■ **Your objective**
Look below for the line containing "turn = (Vector(target)"; from there through the line containing "scene.view_settings.keyframe_insert(path, frame=frame(t))", both lines included, please set down each line exactly and nothing else.

■ **The records**

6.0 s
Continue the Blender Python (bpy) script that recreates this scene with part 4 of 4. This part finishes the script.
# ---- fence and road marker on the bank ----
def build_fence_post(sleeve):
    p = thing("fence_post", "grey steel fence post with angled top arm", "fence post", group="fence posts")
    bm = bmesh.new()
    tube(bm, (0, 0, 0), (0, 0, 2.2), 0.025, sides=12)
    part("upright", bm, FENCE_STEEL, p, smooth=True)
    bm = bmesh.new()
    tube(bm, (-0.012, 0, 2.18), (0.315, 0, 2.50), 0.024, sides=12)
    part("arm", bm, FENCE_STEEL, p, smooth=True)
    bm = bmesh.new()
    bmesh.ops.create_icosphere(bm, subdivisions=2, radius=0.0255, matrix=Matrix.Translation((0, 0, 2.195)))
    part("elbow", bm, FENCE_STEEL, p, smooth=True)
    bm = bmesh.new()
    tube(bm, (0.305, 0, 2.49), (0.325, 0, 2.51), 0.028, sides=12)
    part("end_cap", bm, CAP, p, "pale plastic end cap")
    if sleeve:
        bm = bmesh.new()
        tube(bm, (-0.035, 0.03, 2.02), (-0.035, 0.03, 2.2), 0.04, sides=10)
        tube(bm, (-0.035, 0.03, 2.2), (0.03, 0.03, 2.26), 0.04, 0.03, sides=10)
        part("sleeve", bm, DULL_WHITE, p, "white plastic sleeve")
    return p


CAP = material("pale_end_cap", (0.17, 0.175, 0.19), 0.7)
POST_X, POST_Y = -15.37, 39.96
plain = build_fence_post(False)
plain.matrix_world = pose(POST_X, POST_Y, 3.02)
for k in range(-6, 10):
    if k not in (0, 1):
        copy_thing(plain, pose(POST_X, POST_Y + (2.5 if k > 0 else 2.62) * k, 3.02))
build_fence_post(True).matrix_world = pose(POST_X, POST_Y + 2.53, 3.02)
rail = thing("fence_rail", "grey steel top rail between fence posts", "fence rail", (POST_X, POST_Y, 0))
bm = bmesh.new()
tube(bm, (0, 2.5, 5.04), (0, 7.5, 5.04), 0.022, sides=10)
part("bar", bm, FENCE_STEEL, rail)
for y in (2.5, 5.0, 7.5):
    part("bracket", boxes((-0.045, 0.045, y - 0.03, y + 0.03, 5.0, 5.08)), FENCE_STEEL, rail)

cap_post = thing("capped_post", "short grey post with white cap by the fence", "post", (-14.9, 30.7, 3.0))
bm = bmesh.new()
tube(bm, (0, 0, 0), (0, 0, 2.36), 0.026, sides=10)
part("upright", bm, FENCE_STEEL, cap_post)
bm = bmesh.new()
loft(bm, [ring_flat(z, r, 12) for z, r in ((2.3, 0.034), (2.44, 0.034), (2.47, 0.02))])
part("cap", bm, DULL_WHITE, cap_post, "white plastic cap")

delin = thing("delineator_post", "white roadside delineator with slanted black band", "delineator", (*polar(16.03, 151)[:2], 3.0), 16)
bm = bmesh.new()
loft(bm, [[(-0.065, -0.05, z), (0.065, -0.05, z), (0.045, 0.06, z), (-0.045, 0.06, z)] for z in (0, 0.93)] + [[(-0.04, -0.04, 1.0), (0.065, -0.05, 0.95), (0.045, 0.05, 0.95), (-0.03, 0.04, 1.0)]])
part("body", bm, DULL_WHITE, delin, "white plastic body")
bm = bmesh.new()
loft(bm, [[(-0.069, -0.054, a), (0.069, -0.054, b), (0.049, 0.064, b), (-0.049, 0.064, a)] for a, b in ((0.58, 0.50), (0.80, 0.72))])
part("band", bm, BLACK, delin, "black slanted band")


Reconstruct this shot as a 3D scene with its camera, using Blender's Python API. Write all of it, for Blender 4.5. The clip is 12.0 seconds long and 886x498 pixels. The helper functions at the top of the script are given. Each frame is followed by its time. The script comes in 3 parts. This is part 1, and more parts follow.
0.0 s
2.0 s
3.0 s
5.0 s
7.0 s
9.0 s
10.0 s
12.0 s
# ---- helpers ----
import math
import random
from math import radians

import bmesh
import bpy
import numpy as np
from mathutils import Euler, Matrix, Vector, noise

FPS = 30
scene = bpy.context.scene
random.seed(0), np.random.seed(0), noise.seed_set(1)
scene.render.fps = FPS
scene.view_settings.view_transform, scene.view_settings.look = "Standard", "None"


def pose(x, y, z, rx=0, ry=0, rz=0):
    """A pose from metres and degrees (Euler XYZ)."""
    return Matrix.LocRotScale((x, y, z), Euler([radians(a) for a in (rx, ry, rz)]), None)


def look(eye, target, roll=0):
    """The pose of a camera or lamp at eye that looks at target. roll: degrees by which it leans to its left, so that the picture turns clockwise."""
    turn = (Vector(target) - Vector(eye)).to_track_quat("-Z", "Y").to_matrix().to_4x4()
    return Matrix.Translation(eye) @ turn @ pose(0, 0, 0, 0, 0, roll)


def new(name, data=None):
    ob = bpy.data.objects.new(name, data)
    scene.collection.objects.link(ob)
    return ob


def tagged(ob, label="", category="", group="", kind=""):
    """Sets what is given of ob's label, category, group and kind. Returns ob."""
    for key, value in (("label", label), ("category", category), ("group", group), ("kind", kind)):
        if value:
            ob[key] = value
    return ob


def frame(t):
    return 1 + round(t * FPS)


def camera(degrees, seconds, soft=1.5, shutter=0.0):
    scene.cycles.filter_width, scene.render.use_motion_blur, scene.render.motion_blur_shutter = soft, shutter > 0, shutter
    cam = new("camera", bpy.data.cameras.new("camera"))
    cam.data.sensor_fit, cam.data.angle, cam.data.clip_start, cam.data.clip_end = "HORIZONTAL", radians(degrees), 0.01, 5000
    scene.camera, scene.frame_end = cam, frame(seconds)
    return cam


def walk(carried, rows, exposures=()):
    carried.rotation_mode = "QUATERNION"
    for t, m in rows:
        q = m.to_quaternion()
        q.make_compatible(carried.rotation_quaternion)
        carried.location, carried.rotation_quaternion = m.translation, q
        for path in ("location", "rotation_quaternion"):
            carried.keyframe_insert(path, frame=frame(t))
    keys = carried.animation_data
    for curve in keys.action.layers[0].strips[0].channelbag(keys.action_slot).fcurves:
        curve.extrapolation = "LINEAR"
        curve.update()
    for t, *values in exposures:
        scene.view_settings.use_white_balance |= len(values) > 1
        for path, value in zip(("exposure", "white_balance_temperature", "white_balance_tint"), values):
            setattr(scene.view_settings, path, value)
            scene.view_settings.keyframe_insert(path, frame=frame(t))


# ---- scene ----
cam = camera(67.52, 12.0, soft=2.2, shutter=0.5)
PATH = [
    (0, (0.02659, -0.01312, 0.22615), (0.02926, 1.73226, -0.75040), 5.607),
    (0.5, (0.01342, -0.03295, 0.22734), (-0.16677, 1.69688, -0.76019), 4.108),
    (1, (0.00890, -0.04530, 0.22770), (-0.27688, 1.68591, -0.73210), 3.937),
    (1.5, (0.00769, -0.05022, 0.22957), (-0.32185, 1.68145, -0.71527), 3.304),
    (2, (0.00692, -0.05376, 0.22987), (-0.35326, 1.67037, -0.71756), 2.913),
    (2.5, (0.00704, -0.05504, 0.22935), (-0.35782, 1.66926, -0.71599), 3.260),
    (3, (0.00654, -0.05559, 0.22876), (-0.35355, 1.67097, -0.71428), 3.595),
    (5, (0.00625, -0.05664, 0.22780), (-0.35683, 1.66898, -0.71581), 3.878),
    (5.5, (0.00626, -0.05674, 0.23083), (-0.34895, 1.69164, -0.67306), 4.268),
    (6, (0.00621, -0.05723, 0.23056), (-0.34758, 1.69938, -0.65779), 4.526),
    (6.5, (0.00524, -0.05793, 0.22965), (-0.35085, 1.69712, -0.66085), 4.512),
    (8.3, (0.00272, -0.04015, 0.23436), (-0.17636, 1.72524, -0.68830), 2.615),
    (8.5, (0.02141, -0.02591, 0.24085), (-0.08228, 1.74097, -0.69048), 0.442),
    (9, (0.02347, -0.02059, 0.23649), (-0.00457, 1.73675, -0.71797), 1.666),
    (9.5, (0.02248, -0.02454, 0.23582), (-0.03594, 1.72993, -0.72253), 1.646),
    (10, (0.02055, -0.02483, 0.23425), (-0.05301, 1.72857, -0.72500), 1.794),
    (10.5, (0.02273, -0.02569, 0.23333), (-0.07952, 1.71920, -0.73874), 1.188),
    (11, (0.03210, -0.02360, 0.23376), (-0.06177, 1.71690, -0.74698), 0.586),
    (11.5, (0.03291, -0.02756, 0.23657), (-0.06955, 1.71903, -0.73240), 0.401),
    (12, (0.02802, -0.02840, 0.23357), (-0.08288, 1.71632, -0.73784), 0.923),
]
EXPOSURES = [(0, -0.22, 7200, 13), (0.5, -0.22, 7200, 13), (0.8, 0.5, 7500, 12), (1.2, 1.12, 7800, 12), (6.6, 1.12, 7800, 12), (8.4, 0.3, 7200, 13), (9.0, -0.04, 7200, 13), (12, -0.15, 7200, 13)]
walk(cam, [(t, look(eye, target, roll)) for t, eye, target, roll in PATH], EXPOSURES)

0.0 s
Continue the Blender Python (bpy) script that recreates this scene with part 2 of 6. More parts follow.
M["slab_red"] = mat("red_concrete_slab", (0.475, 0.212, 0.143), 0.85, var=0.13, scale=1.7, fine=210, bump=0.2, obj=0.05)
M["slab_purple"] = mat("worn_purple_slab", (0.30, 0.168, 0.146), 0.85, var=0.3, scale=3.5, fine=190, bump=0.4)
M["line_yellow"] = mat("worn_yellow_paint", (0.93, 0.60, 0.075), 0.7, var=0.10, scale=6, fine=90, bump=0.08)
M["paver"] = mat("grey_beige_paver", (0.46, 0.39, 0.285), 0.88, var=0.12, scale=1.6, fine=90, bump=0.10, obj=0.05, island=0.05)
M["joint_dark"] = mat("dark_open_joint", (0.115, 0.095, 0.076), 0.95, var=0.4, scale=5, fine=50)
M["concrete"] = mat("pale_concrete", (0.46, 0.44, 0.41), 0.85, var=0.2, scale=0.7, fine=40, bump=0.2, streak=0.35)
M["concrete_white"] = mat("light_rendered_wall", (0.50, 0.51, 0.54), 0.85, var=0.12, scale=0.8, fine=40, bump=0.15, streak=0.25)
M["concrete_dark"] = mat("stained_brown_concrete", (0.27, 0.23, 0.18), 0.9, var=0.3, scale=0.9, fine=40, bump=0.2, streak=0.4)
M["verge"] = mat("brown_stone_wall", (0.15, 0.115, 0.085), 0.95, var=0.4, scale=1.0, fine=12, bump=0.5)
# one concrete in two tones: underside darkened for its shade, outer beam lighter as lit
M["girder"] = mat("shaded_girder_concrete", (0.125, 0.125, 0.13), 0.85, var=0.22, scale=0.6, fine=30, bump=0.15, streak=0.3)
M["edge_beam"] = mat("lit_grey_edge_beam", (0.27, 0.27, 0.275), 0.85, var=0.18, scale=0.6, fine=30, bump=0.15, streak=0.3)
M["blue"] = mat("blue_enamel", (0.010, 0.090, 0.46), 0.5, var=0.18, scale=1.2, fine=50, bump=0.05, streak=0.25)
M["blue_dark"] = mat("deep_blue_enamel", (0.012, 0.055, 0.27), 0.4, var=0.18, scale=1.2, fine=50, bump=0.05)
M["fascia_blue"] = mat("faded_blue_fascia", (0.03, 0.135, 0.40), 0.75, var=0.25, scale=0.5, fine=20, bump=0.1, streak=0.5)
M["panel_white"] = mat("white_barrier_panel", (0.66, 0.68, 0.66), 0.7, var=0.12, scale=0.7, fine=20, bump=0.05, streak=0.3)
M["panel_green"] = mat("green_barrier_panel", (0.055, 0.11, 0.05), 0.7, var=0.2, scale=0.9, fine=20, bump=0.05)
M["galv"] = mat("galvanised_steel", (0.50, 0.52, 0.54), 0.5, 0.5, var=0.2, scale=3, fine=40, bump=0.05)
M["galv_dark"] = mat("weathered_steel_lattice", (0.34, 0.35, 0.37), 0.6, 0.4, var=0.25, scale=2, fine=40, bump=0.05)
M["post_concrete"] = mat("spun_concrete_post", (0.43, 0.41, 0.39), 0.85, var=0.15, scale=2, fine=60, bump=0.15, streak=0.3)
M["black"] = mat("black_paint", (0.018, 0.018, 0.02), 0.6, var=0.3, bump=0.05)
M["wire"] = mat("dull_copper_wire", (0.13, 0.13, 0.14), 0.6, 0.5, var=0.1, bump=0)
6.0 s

■ **Response to this task**
    turn = (Vector(target) - Vector(eye)).to_track_quat("-Z", "Y").to_matrix().to_4x4()
    return Matrix.Translation(eye) @ turn @ pose(0, 0, 0, 0, 0, roll)


def new(name, data=None):
    ob = bpy.data.objects.new(name, data)
    scene.collection.objects.link(ob)
    return ob


def tagged(ob, label="", category="", group="", kind=""):
    """Sets what is given of ob's label, category, group and kind. Returns ob."""
    for key, value in (("label", label), ("category", category), ("group", group), ("kind", kind)):
        if value:
            ob[key] = value
    return ob


def frame(t):
    return 1 + round(t * FPS)


def camera(degrees, seconds, soft=1.5, shutter=0.0):
    scene.cycles.filter_width, scene.render.use_motion_blur, scene.render.motion_blur_shutter = soft, shutter > 0, shutter
    cam = new("camera", bpy.data.cameras.new("camera"))
    cam.data.sensor_fit, cam.data.angle, cam.data.clip_start, cam.data.clip_end = "HORIZONTAL", radians(degrees), 0.01, 5000
    scene.camera, scene.frame_end = cam, frame(seconds)
    return cam


def walk(carried, rows, exposures=()):
    carried.rotation_mode = "QUATERNION"
    for t, m in rows:
        q = m.to_quaternion()
        q.make_compatible(carried.rotation_quaternion)
        carried.location, carried.rotation_quaternion = m.translation, q
        for path in ("location", "rotation_quaternion"):
            carried.keyframe_insert(path, frame=frame(t))
    keys = carried.animation_data
    for curve in keys.action.layers[0].strips[0].channelbag(keys.action_slot).fcurves:
        curve.extrapolation = "LINEAR"
        curve.update()
    for t, *values in exposures:
        scene.view_settings.use_white_balance |= len(values) > 1
        for path, value in zip(("exposure", "white_balance_temperature", "white_balance_tint"), values):
            setattr(scene.view_settings, path, value)
            scene.view_settings.keyframe_insert(path, frame=frame(t))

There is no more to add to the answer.